A veces, el EGO se identifica erróneamente y de forma más espe­cífica con la personalidad. Piensa, «Yo soy tal y tal persona». Y dice, «Bien, eso es lo que soy». A partir de esta ilusión, aparece el miedo a perder la propia personalidad si se renuncia al él. Se teme a la muerte de «lo que soy».

A través de la observación interna se puede ver que la perso­nalidad es un sistema de respuestas aprendidas, y que la persona no es el «yo» verdadero. El «yo» verdadero se halla por detrás y más allá de ella. Uno es el testigo de esa personalidad, y no hay razón alguna para que uno tenga que identificarse con ella. Con la apa­rición del Yo real como verdadero «yo», la personalidad, después de cierta demora de ajuste, sigue interactuando con el mundo, que no parece percibir la diferencia. La personalidad persiste hasta convertirse en una especie de entretenimiento, frecuentemente cómico, y, como el cuerpo, se convierte en una especie de novedad. En lugar de un «mí», la persona se ha convertido en un «eso» que funciona con su propio generador, por decirlo de alguna mane­ra. Tiene sus hábitos, sus maneras, sus gustos y aversiones, pero éstos carecen ya de verdadera importancia y no tienen conse­cuencias en cuanto a felicidad o desdicha. Del mismo modo, una apariencia persistente de emociones humanas ordinarias parece ir y venir, pero no tiene influencia ni poder alguno, porque las emociones ya no se identifican ni se sienten como «mías».

La gente en el mundo parece esperar determinadas respuestas, y se molesta si éstas no se dan; de modo que, por amor, se les per­mite aparecer, aunque en realidad son superficiales y no tienen importancia real. Con la renuncia a identificar el Yo con el EGO, no resulta fácil ni natural involucrarse en los detalles del mundo que requieren un procesamiento lineal. El enfoque parece hallarse ahora en la esencia más que en los detalles de forma, que requieren de una energía extra en su manejo. Esto se debe en parte al he­cho de que las frecuencias electroencefalográficas del cerebro que acompañan a los estados elevados de consciencia o a la iluminación están constituidas por ondas Theta (de 4 a 7 ciclos por segundo). Estas son más lentas que las ondas Alfa (de 8 a 13 ciclos por segun­do), que tienen lugar durante la meditación. En cambio, la mente ordinaria que es una experiencia del EGO, se halla predominante­mente en los más de 13 ciclos por segundo de las ondas Beta.
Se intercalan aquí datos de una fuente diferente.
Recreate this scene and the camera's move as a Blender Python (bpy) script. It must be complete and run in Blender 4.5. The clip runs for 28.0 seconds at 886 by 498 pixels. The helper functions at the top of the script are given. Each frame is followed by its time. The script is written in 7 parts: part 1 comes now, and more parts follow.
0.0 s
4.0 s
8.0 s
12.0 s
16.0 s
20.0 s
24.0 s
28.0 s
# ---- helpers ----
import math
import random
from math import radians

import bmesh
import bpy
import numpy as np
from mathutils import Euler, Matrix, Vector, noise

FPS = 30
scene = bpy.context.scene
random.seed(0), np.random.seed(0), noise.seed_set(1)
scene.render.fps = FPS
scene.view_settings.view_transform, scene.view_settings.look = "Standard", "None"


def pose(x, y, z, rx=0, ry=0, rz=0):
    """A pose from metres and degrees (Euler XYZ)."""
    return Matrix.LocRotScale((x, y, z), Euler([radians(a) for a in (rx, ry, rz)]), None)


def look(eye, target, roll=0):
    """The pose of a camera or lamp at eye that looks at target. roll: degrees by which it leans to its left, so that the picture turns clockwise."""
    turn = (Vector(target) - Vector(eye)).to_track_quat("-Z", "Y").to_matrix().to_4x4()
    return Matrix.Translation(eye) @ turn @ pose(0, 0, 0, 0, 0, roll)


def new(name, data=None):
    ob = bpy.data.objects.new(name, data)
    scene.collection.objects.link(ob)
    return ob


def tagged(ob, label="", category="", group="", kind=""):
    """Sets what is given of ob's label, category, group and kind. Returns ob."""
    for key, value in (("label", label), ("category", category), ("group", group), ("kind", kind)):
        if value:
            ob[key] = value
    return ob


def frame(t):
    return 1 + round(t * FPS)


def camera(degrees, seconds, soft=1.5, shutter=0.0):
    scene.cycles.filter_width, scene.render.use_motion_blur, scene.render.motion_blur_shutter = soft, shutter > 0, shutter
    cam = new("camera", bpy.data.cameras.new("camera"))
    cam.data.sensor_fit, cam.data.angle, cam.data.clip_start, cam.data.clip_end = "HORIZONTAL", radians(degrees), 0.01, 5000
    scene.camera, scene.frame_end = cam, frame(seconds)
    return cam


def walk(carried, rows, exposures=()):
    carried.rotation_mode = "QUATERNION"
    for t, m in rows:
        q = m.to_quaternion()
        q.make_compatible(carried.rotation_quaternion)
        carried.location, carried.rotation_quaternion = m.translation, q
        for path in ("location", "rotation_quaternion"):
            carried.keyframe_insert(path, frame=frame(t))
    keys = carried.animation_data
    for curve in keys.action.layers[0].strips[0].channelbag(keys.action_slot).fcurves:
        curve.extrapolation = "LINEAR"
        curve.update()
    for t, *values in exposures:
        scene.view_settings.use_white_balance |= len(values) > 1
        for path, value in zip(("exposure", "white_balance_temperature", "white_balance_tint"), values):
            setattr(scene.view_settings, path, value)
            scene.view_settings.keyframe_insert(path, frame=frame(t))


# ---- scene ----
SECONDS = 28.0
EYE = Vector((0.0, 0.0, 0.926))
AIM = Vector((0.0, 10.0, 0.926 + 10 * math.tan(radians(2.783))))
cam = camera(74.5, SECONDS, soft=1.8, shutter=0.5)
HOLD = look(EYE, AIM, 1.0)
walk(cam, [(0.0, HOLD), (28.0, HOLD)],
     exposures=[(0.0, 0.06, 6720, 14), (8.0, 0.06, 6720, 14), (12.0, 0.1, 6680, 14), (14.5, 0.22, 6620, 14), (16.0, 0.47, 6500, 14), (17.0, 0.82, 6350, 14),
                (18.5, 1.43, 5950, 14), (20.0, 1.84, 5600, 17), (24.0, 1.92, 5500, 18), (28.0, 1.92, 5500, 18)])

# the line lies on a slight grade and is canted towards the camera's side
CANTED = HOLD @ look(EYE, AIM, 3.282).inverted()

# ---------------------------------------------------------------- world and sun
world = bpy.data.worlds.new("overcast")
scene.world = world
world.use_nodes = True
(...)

El mundo parece prestarle una atención desmesurada a lo irrelevante, y es necesario recordar que la gente considera todo esto como importante, significativo o, incluso, merecedor de dar la vida por ello. Por respeto a los sentimientos de los demás, resulta tranquilizadora cierta aproximación a las respuestas sociales habituales, o de lo contrario la gente puede sentirse rechazada o no sentirse querida.

Por ejemplo, las personas se sienten felices o tristes ante lo que perciben como una ganancia o una pérdida. En realidad, ni una cosa ni otra está teniendo lugar, pero es obvio que el indivi­duo lo experimenta como algo real. Mientras tanto, la simpatía se ve reemplazada por la compasión y la conciencia, antes que por una emotividad acorde con la situación.

Lo que las personas del mundo quieren en realidad es reco­nocer lo que son verdaderamente en el nivel supremo, ver que el mismo Yo irradia dentro de cada uno, sana sus sentimientos de separación y trae un sentimiento de paz. Traer la paz y la alegría a los demás es el don de la benevolencia de la Presencia.